----- SOURCE DATA -----
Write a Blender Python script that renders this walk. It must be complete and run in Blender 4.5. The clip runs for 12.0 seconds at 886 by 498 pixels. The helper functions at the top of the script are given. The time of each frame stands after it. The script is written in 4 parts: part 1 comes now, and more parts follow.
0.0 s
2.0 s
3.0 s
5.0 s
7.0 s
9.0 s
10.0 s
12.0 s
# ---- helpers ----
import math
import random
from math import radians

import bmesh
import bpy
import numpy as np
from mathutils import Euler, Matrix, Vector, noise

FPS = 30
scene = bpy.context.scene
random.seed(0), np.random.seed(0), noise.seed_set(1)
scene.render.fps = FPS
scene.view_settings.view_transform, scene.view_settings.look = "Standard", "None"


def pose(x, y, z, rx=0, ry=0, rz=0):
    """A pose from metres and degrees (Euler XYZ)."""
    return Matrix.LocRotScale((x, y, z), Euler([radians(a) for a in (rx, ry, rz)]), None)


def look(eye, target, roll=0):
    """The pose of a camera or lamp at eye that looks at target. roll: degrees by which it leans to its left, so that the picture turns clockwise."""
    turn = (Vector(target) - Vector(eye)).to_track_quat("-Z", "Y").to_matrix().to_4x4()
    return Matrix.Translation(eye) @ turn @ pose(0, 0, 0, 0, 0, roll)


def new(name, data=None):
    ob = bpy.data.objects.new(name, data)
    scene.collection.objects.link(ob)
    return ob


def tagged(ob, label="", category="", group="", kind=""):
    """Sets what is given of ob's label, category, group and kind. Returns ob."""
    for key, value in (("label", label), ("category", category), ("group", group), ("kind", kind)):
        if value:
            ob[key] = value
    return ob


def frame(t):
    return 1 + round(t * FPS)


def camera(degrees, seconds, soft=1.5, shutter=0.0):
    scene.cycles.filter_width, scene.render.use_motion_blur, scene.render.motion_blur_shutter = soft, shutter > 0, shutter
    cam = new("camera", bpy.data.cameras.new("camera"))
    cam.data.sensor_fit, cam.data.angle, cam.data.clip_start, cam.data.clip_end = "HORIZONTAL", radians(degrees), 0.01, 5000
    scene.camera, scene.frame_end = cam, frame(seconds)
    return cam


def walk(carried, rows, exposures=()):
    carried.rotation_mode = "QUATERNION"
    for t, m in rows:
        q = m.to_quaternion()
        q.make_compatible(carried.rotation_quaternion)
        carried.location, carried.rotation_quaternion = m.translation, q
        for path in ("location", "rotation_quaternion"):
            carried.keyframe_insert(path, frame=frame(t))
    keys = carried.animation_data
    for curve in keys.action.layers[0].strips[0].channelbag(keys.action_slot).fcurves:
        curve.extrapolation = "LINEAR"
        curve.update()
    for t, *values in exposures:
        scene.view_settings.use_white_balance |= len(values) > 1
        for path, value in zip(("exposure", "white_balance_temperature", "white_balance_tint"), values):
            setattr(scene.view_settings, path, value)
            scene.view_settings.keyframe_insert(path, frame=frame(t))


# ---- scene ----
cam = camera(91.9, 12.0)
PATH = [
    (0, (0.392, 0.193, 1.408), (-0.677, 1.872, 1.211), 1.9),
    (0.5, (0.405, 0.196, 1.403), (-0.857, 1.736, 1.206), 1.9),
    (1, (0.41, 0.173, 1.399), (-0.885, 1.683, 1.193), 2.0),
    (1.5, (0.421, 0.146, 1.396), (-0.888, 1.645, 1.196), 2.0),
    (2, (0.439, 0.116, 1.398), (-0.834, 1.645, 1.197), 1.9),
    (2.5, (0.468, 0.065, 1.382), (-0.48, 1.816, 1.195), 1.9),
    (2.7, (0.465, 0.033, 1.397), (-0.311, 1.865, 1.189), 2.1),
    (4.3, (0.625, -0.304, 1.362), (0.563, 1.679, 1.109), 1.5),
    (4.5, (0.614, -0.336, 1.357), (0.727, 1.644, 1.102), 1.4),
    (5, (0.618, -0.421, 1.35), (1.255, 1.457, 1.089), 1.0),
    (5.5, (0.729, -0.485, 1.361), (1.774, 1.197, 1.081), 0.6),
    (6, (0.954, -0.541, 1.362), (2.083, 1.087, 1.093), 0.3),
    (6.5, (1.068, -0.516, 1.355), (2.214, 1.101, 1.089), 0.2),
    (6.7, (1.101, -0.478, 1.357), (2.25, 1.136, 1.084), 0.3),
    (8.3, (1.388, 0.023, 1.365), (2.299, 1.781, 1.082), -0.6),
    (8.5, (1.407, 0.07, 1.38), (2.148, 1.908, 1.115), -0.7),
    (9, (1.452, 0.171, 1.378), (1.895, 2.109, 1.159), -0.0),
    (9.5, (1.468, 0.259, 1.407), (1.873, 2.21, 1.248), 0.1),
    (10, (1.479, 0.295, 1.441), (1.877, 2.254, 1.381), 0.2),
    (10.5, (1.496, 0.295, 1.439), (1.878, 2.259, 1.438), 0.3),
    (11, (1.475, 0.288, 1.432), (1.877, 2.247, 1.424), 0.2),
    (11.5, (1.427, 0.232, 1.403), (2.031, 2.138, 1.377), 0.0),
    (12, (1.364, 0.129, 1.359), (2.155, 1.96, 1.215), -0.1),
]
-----
DIRECTIONS:
Write the listing out again, exactly as it reads.

ANSWER IN FULL:
Write a Blender Python script that renders this walk. It must be complete and run in Blender 4.5. The clip runs for 12.0 seconds at 886 by 498 pixels. The helper functions at the top of the script are given. The time of each frame stands after it. The script is written in 4 parts: part 1 comes now, and more parts follow.
0.0 s
2.0 s
3.0 s
5.0 s
7.0 s
9.0 s
10.0 s
12.0 s
# ---- helpers ----
import math
import random
from math import radians

import bmesh
import bpy
import numpy as np
from mathutils import Euler, Matrix, Vector, noise

FPS = 30
scene = bpy.context.scene
random.seed(0), np.random.seed(0), noise.seed_set(1)
scene.render.fps = FPS
scene.view_settings.view_transform, scene.view_settings.look = "Standard", "None"


def pose(x, y, z, rx=0, ry=0, rz=0):
    """A pose from metres and degrees (Euler XYZ)."""
    return Matrix.LocRotScale((x, y, z), Euler([radians(a) for a in (rx, ry, rz)]), None)


def look(eye, target, roll=0):
    """The pose of a camera or lamp at eye that looks at target. roll: degrees by which it leans to its left, so that the picture turns clockwise."""
    turn = (Vector(target) - Vector(eye)).to_track_quat("-Z", "Y").to_matrix().to_4x4()
    return Matrix.Translation(eye) @ turn @ pose(0, 0, 0, 0, 0, roll)


def new(name, data=None):
    ob = bpy.data.objects.new(name, data)
    scene.collection.objects.link(ob)
    return ob


def tagged(ob, label="", category="", group="", kind=""):
    """Sets what is given of ob's label, category, group and kind. Returns ob."""
    for key, value in (("label", label), ("category", category), ("group", group), ("kind", kind)):
        if value:
            ob[key] = value
    return ob


def frame(t):
    return 1 + round(t * FPS)


def camera(degrees, seconds, soft=1.5, shutter=0.0):
    scene.cycles.filter_width, scene.render.use_motion_blur, scene.render.motion_blur_shutter = soft, shutter > 0, shutter
    cam = new("camera", bpy.data.cameras.new("camera"))
    cam.data.sensor_fit, cam.data.angle, cam.data.clip_start, cam.data.clip_end = "HORIZONTAL", radians(degrees), 0.01, 5000
    scene.camera, scene.frame_end = cam, frame(seconds)
    return cam


def walk(carried, rows, exposures=()):
    carried.rotation_mode = "QUATERNION"
    for t, m in rows:
        q = m.to_quaternion()
        q.make_compatible(carried.rotation_quaternion)
        carried.location, carried.rotation_quaternion = m.translation, q
        for path in ("location", "rotation_quaternion"):
            carried.keyframe_insert(path, frame=frame(t))
    keys = carried.animation_data
    for curve in keys.action.layers[0].strips[0].channelbag(keys.action_slot).fcurves:
        curve.extrapolation = "LINEAR"
        curve.update()
    for t, *values in exposures:
        scene.view_settings.use_white_balance |= len(values) > 1
        for path, value in zip(("exposure", "white_balance_temperature", "white_balance_tint"), values):
            setattr(scene.view_settings, path, value)
            scene.view_settings.keyframe_insert(path, frame=frame(t))


# ---- scene ----
cam = camera(91.9, 12.0)
PATH = [
    (0, (0.392, 0.193, 1.408), (-0.677, 1.872, 1.211), 1.9),
    (0.5, (0.405, 0.196, 1.403), (-0.857, 1.736, 1.206), 1.9),
    (1, (0.41, 0.173, 1.399), (-0.885, 1.683, 1.193), 2.0),
    (1.5, (0.421, 0.146, 1.396), (-0.888, 1.645, 1.196), 2.0),
    (2, (0.439, 0.116, 1.398), (-0.834, 1.645, 1.197), 1.9),
    (2.5, (0.468, 0.065, 1.382), (-0.48, 1.816, 1.195), 1.9),
    (2.7, (0.465, 0.033, 1.397), (-0.311, 1.865, 1.189), 2.1),
    (4.3, (0.625, -0.304, 1.362), (0.563, 1.679, 1.109), 1.5),
    (4.5, (0.614, -0.336, 1.357), (0.727, 1.644, 1.102), 1.4),
    (5, (0.618, -0.421, 1.35), (1.255, 1.457, 1.089), 1.0),
    (5.5, (0.729, -0.485, 1.361), (1.774, 1.197, 1.081), 0.6),
    (6, (0.954, -0.541, 1.362), (2.083, 1.087, 1.093), 0.3),
    (6.5, (1.068, -0.516, 1.355), (2.214, 1.101, 1.089), 0.2),
    (6.7, (1.101, -0.478, 1.357), (2.25, 1.136, 1.084), 0.3),
    (8.3, (1.388, 0.023, 1.365), (2.299, 1.781, 1.082), -0.6),
    (8.5, (1.407, 0.07, 1.38), (2.148, 1.908, 1.115), -0.7),
    (9, (1.452, 0.171, 1.378), (1.895, 2.109, 1.159), -0.0),
    (9.5, (1.468, 0.259, 1.407), (1.873, 2.21, 1.248), 0.1),
    (10, (1.479, 0.295, 1.441), (1.877, 2.254, 1.381), 0.2),
    (10.5, (1.496, 0.295, 1.439), (1.878, 2.259, 1.438), 0.3),
    (11, (1.475, 0.288, 1.432), (1.877, 2.247, 1.424), 0.2),
    (11.5, (1.427, 0.232, 1.403), (2.031, 2.138, 1.377), 0.0),
    (12, (1.364, 0.129, 1.359), (2.155, 1.96, 1.215), -0.1),
]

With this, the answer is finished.